Groove Music and Microsoft Account are two apps that we’ve wanted to cover for a while but haven’t really fit in with many of Microsoft’s other Android apps. Groove Music especially has gone through a lot of change since it was originally introduced as Xbox Music and Microsoft Account is so simple it’s easy to get overlooked. Let’s see if they stand up to their competition.

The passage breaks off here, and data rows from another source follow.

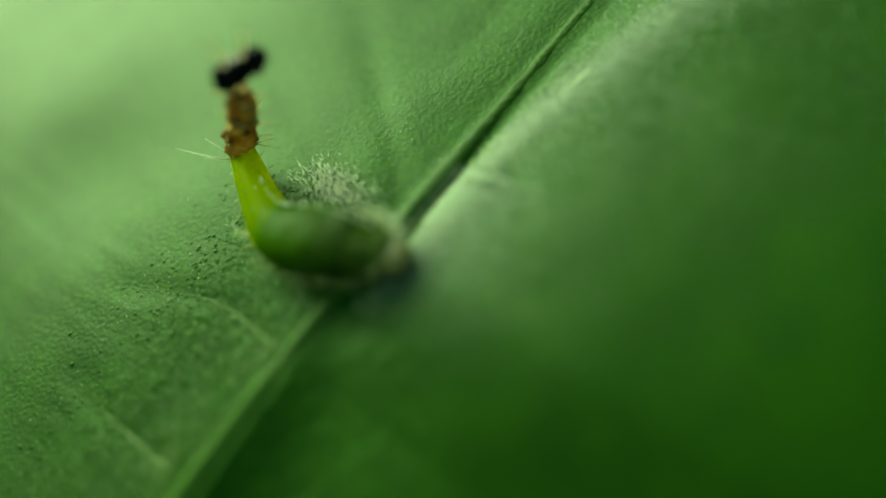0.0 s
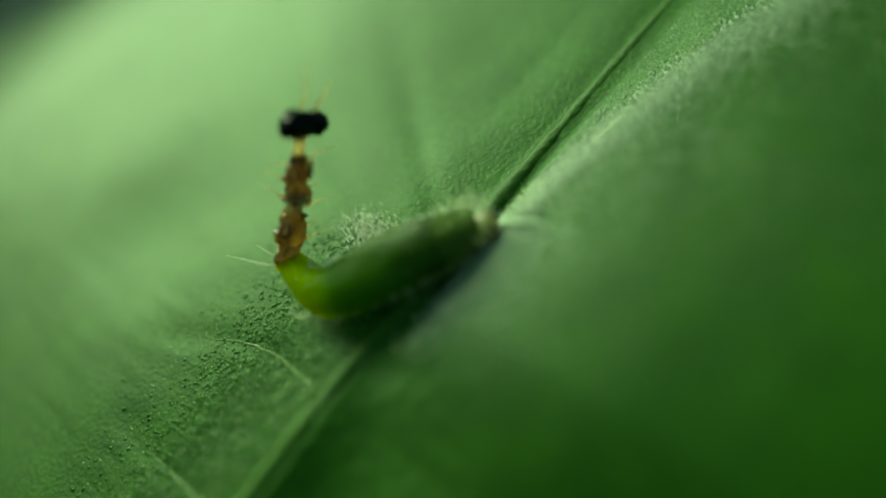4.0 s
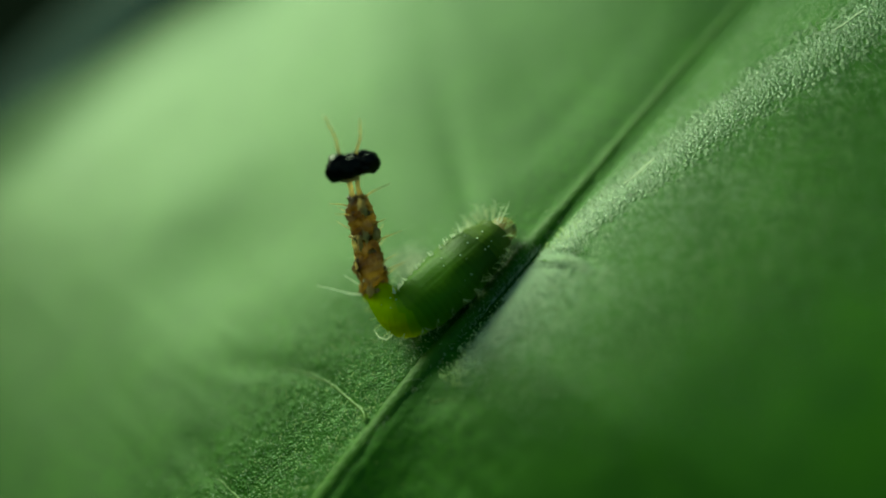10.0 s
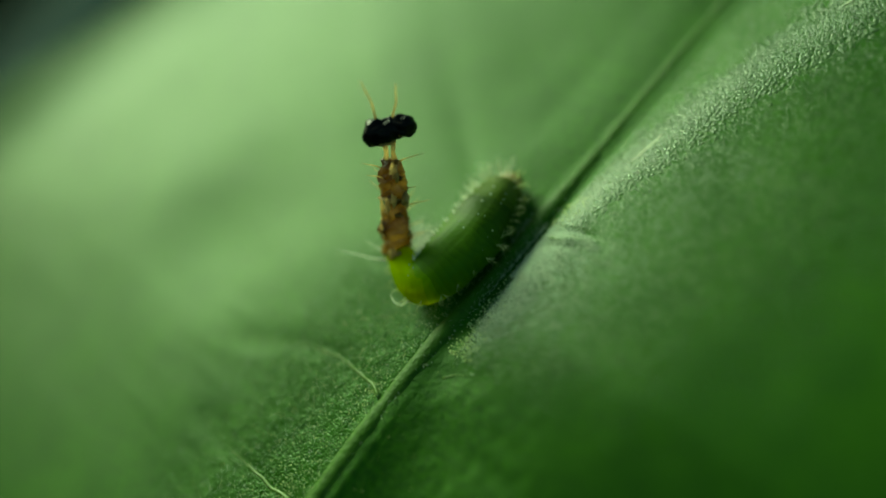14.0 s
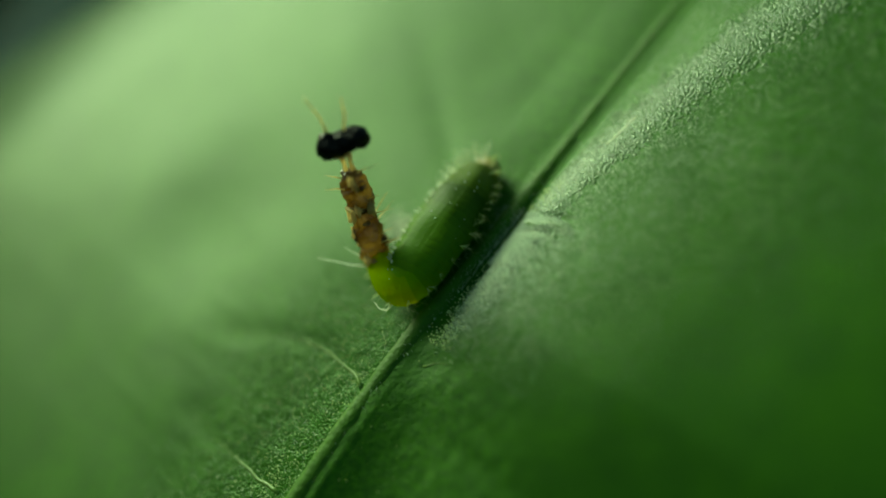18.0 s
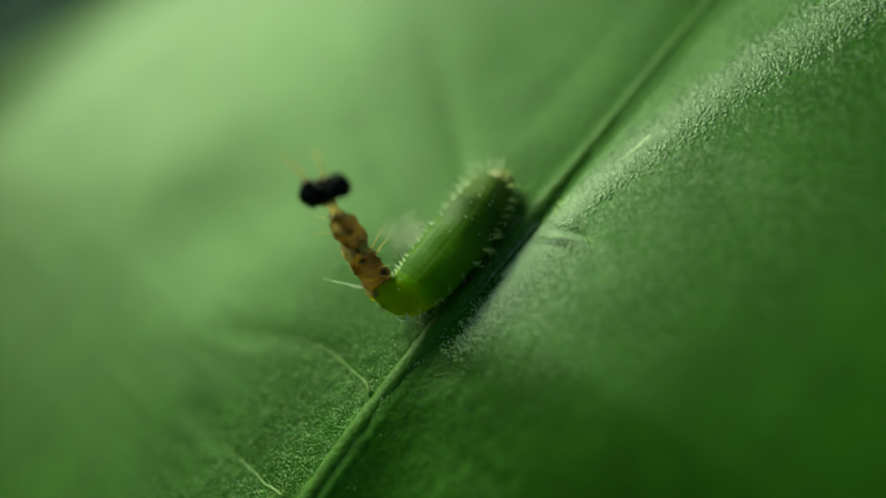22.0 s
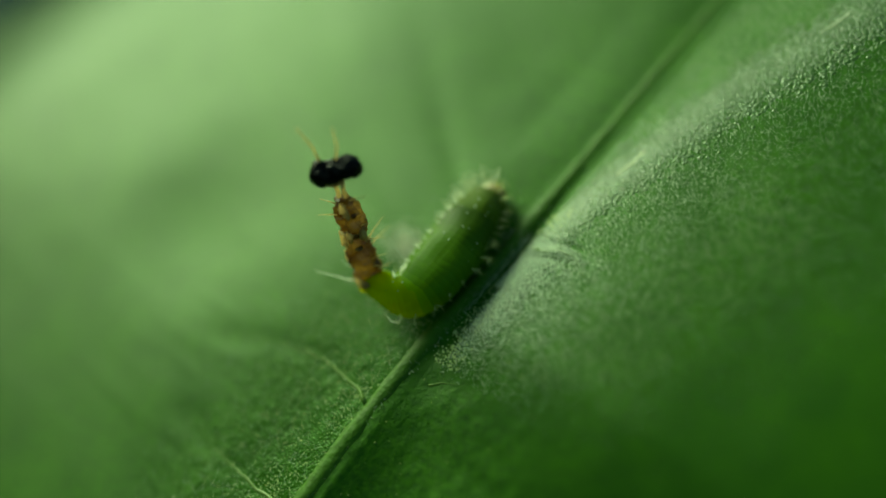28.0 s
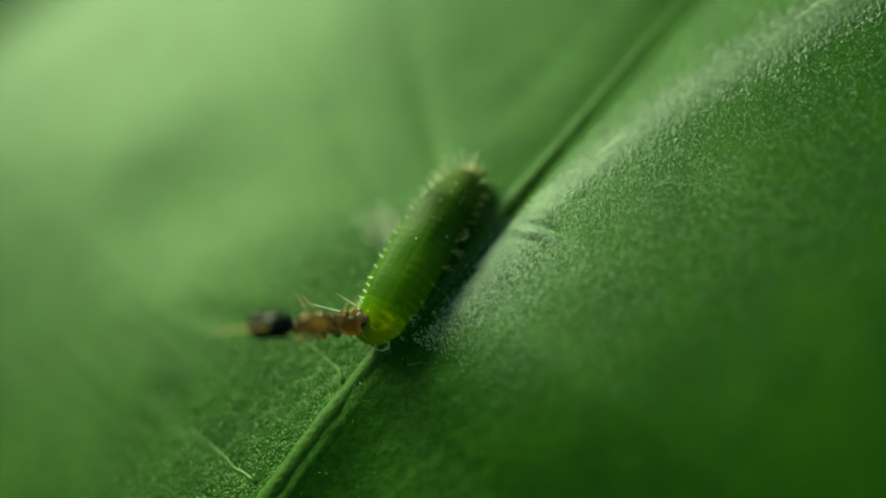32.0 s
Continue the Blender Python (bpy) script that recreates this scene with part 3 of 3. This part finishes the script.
    blob(bm, (0.44 * MM, 0, 0.28 * MM), (0.40 * MM, 0.36 * MM, 0.36 * MM), 7.4, 0.24, 2.1, 20, 28)
    blob(bm, (-0.50 * MM, 0.04 * MM, 0.05 * MM), (0.24 * MM, 0.28 * MM, 0.28 * MM), 9.7, 0.24, 2.1, 20, 28)
    lump = part("black_lump", bm, BLACK, shield, "dried glossy black lump")
    # pale strip that stands in for rim light on the lump's underside
    bm = bmesh.new()
    blob(bm, (-0.16 * MM, 0.05 * MM, -0.17 * MM), (0.34 * MM, 0.26 * MM, 0.07 * MM), 4.4, 0.3, 1.8, 8, 14)
    part("rim", bm, SKIN_PALE, lump, "pale rim added for the light caught under the lump")
    for k, (x0, tip) in enumerate(((-0.30, (-0.34, 0.0, 1.35)), (0.12, (0.26, 0.05, 1.15)))):
        bm = bmesh.new()
        a = Vector((x0, 0, 0.45))
        t = Vector(tip)
        tube(bm, [a * MM, (a + t * 0.5 + Vector((0.09, 0, 0))) * MM, (a + t) * MM], [0.042 * MM, 0.028 * MM, 0.012 * MM], 6)
        part("feeler", bm, SKIN_PALE, lump, "thin amber bristle on the black lump")
    rnd = random.Random(4)
    for k in range(12):
        z = 0.5 + 3.0 * k / 12
        a = rnd.choice((0.2, 3.0)) + rnd.uniform(-0.9, 0.9)
        d = Vector((math.cos(a), math.sin(a), rnd.uniform(0.2, 0.7))).normalized()
        r = 0.34 if z < 2.2 else 0.26
        p = Vector((math.cos(a) * r, math.sin(a) * r, z))
        bm = bmesh.new()
        tube(bm, [p * MM, (p + d * 0.25 + Vector((0, 0, 0.03))) * MM, (p + d * rnd.uniform(0.5, 0.95)) * MM], [0.026 * MM, 0.018 * MM, 0.005 * MM], 5)
        part("skin_bristle", bm, SKIN_PALE, shield, "pale dry bristle")
    return larva, rings, shield, lump, bristles


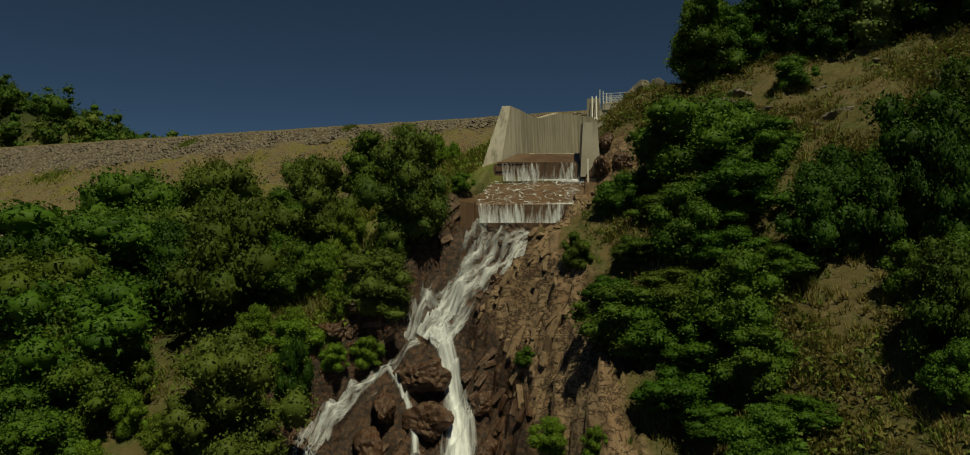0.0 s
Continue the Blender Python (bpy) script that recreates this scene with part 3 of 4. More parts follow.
def boulders():
    """Dark rock masses in the bed of the falls and beside it."""
    spots = [(-3.2, 35.2, 2.7, 2.2, 0), (-2.6, 34.0, 2.6, 2.0, 0), (-5.2, 33.0, 2.0, 1.6, 0), (-7.4, 35.4, 1.6, 1.2, 0), (-4.6, 34.0, 1.7, 1.4, 0), (-6.4, 36.6, 2.0, 1.6, 0), (-0.2, 34.6, 1.5, 1.3, 0), (0.1, 33.2, 1.7, 1.5, 0), (-5.6, 37.3, 1.6, 1.3, 0),
             (-3.9, 39.2, 1.8, 1.5, 0), (-3.2, 40.3, 1.9, 1.7, 0), (-2.5, 41.4, 1.5, 1.5, 0), (0.6, 38.0, 1.2, 0.9, 0), (3.9, 40.3, 1.4, 0.8, 0), (2.9, 39.7, 1.1, 0.7, 0), (1.0, 40.0, 0.9, 0.5, 0),
             (7.0, 42.6, 1.5, 1.7, 0), (7.2, 43.9, 1.3, 1.2, 0), (7.9, 42.0, 1.6, 1.5, 0), (-8.8, 34.6, 1.5, 0.9, 1), (-9.8, 35.6, 1.8, 1.0, 1), (-17.6, 42.6, 2.4, 1.6, 1), (-18.8, 42.0, 1.6, 1.1, 1)]
    meshes = [stone_mesh("boulder", k, 0.85, 4, 0.9) for k in range(5)]
    for me in meshes:
        me.materials.append(WETROCK)
    dry = [stone_mesh("boulder", 20 + k, 0.8, 4, 0.9) for k in range(3)]
    for me in dry:
        me.materials.append(ROCK)
    rng = random.Random(4)
    for x, y, s, h, kind in spots:
        me = rng.choice(dry if kind else meshes)
        ob = thing("boulder", me, None, "dry brown boulder on the bank" if kind else "dark wet boulder beside the falling water", "rock", "boulders of the falls")
        ob.matrix_world = Matrix.LocRotScale((x, y, gz(x, y) + h * 0.1), Euler((rng.uniform(-0.4, 0.4), rng.uniform(-0.4, 0.4), rng.uniform(0, 6))), (s * 1.25, s, h * 1.3))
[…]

Groove Music is Microsoft’s cloud music player, built to integrate with their Groove Music Pass. The Android app’s list of features is pretty thin overall though it does have support for all the basics you’d expect from a music player. The real disappointment comes in all the things that it doesn’t support. While it does support things like playback from Groove Music Pass and OneDrive, actionable notifications, and caching music locally, there’s no support for playing songs in device storage, no way to move between tracks in notifications, and no way to control the quality of the tracks being played. We could go on. The app is also pretty uninspired in its design, which is a shame because so many of Microsoft’s Android apps are just gorgeous. It also doesn’t support the Google Cast standard either, making Bluetooth the only easy way to stream music to another device. The app works well enough if you have a Groove Music pass and also happen to own an Android phone, but if you primarily use Android there are a number of other services available that run circles around the features of Groove Music.
The Microsoft Account app has one purpose in this world: to generate codes and provide authorization for account access requests. If you setup Two-Step authentication on your Microsoft account, this app is what you use to generate that code so that you don’t need it filling up your text messages. It doesn’t do much but what it does is exceptional, particularly the way Microsoft handles the code requests themselves. In most situations, rather than forcing you to type a code when you’re logging in, the app will allow you to just accept or deny a request in real time. It can even come up in a notification! Though it seems like a small detail, when you sit back and think about how many times you may login in a day it saves a lot of time. It’s a feature we haven’t seen in two step implementations from most other companies and we love it.
They’re both apps that don’t generally see a lot of love from Microsoft in updates, one that really needs it and one that doesn’t. We hope that Microsoft will give Groove Music some TLC in the near future. It has the potential to be a fine music app if Microsoft will let it shine.